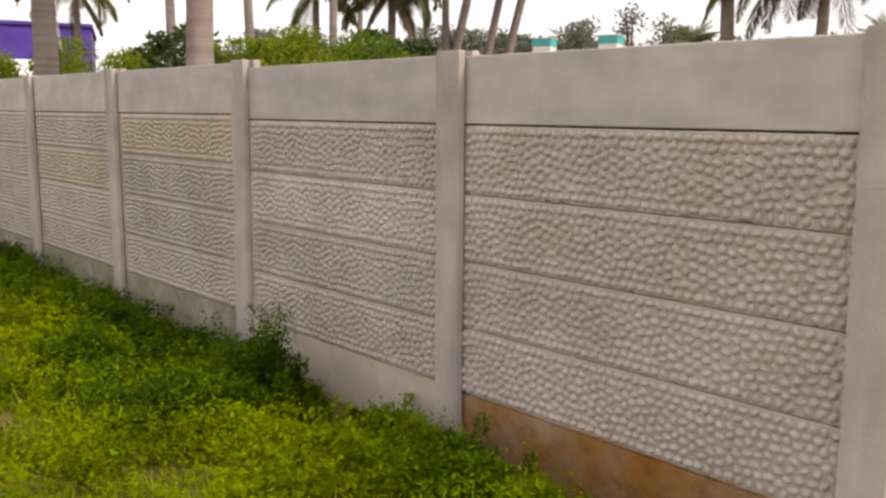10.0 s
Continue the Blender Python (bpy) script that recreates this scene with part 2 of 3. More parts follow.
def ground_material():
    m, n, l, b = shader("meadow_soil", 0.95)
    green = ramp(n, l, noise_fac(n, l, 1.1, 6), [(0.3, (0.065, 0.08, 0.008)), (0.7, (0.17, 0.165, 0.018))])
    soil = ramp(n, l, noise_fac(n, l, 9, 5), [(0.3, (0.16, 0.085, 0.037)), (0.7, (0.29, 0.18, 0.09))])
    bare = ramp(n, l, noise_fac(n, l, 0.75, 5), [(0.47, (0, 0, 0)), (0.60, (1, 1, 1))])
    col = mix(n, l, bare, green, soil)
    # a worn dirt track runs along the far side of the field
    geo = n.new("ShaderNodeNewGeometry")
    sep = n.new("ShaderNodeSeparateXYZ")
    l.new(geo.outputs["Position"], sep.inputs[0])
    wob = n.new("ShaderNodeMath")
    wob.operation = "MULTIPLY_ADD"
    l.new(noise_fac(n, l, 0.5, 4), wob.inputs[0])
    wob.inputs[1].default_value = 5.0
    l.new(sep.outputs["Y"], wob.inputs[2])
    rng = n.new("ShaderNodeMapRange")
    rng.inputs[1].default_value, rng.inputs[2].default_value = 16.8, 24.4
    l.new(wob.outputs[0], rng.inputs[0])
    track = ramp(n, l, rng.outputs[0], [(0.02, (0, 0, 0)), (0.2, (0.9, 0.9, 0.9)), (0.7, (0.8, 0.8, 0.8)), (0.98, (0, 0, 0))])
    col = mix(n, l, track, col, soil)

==

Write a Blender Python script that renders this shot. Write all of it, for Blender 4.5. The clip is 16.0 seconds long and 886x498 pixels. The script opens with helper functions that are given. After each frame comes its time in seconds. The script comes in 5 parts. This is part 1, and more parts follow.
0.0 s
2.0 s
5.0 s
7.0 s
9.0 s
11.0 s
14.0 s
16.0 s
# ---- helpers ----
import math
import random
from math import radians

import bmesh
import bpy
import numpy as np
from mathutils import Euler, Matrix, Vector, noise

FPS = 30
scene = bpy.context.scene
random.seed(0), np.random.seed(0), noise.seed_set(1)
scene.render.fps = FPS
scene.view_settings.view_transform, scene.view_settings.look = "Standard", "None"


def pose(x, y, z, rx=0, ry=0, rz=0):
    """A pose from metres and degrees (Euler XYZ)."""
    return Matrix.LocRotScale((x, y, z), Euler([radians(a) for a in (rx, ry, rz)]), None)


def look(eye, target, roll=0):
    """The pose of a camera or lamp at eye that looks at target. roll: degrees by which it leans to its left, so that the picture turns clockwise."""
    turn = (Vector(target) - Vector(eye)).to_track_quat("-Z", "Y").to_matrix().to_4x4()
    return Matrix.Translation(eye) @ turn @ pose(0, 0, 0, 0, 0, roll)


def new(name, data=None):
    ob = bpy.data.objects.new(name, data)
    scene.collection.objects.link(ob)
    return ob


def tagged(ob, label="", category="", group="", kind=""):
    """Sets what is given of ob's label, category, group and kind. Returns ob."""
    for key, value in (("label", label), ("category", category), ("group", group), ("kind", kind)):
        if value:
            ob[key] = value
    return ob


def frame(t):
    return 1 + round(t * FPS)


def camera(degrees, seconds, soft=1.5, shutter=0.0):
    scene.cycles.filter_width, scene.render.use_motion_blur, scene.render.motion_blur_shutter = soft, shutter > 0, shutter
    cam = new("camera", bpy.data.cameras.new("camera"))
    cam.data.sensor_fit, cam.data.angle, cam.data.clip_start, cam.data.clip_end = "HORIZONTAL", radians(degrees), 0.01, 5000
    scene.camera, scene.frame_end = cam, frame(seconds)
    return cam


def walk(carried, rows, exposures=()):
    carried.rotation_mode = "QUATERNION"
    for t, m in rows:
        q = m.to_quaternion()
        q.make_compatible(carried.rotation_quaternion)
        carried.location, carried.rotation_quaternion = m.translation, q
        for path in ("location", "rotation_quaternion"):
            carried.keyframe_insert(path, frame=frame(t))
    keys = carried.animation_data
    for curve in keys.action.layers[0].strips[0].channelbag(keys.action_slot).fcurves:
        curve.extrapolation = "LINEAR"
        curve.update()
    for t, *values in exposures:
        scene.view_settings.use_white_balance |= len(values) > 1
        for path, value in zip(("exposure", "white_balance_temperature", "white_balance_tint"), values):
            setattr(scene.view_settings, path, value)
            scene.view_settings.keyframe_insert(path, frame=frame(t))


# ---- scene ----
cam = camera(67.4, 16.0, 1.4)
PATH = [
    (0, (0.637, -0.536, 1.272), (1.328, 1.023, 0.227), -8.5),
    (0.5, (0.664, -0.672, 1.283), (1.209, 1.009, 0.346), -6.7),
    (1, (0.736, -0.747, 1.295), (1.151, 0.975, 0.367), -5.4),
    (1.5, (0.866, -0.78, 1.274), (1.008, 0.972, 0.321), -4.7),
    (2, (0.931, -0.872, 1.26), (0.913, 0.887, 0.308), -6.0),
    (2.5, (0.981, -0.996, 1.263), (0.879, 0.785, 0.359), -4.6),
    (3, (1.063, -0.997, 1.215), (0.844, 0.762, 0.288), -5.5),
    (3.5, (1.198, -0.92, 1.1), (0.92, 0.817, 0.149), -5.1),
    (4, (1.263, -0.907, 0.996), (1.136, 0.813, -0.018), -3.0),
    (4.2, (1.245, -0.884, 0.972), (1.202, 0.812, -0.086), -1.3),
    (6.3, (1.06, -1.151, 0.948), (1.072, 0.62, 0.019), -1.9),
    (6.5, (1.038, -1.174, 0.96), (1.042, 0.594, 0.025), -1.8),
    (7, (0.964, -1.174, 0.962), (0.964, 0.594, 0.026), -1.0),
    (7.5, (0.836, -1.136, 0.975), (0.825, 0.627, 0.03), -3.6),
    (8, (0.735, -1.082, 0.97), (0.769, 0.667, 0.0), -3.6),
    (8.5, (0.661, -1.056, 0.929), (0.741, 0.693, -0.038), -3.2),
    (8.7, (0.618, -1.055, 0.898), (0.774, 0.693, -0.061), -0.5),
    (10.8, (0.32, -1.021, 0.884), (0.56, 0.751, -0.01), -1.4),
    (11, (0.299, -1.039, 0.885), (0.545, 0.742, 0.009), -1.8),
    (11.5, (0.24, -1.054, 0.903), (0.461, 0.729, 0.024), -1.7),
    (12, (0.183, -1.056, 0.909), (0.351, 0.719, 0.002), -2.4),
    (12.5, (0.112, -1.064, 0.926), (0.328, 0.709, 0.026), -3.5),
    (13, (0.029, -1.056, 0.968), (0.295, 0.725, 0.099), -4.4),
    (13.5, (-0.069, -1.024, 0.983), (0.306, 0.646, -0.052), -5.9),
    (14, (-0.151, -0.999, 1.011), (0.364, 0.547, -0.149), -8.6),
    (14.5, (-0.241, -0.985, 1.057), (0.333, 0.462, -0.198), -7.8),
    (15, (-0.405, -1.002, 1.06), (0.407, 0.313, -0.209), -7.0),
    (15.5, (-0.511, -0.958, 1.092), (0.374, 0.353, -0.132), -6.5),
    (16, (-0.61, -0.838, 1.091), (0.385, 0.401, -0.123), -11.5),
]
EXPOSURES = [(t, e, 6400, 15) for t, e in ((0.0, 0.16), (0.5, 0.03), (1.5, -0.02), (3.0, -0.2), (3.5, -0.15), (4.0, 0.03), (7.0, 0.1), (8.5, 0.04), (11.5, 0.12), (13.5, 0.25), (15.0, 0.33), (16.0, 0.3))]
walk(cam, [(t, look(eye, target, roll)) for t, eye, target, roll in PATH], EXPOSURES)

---

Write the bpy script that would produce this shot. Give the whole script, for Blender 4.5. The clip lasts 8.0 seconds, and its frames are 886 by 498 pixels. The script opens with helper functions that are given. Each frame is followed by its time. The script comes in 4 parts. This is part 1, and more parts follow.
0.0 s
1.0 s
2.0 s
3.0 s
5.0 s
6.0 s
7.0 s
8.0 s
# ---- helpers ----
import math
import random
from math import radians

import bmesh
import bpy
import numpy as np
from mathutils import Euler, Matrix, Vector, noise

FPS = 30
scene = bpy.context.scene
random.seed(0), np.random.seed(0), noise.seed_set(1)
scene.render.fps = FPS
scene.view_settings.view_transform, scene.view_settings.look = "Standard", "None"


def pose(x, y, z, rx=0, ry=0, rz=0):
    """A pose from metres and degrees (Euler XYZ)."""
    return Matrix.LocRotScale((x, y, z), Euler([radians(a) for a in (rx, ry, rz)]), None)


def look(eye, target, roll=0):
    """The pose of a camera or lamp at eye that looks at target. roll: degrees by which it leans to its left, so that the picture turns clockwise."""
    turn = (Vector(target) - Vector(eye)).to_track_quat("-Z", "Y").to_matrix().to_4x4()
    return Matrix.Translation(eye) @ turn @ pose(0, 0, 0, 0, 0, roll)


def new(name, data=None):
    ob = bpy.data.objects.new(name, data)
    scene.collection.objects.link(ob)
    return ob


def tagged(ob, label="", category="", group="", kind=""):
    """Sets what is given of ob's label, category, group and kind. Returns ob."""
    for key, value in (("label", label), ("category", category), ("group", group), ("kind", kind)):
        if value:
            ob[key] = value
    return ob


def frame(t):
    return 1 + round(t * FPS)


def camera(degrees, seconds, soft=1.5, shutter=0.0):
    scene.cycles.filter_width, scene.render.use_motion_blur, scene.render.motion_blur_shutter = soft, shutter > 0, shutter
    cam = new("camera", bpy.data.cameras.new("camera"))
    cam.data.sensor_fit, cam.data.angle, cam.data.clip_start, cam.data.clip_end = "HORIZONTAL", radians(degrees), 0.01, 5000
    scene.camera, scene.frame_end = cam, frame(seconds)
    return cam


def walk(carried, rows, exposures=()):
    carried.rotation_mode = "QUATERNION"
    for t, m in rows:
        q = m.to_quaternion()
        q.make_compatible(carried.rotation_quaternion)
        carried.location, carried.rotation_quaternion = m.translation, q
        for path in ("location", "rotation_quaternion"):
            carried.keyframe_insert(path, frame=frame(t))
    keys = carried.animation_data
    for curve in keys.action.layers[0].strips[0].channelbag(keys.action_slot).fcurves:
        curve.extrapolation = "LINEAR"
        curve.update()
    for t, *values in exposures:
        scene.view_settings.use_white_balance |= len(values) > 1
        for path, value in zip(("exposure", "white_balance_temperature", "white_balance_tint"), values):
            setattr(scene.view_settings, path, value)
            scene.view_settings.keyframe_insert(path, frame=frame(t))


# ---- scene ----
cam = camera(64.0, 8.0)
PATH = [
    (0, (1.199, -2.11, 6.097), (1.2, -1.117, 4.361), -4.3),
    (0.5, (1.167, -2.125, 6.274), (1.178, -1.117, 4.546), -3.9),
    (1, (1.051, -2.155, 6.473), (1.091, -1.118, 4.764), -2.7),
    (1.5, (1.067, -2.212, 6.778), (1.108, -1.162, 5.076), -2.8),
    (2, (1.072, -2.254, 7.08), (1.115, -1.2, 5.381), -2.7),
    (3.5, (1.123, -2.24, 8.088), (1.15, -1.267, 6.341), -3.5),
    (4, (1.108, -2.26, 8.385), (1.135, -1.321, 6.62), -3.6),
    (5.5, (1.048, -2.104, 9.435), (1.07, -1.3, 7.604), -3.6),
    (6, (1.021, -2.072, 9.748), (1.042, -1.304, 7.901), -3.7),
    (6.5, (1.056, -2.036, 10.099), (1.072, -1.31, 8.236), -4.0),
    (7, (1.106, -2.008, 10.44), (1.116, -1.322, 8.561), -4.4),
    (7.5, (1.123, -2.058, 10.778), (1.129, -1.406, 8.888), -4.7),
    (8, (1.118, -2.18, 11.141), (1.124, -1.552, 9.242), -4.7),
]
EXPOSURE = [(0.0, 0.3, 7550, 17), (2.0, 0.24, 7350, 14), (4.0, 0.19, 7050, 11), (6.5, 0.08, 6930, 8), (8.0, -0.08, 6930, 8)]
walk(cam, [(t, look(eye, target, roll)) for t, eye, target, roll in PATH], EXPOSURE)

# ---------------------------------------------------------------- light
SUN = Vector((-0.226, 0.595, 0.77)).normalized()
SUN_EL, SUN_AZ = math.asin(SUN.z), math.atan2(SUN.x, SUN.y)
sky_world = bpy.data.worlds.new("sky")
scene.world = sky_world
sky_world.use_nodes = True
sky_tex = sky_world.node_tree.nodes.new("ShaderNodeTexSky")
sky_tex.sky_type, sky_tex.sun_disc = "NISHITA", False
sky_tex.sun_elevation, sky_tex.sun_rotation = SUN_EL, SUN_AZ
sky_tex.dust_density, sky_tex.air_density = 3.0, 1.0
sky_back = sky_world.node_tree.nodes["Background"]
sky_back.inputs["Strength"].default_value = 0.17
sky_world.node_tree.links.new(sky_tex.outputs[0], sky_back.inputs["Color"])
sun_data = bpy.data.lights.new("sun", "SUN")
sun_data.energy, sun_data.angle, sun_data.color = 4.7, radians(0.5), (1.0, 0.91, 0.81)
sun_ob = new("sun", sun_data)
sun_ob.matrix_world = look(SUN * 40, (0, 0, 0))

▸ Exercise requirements
In the listing, find every line with the word "comes" and state how many there are, nothing more.

▸ Exercise solution
2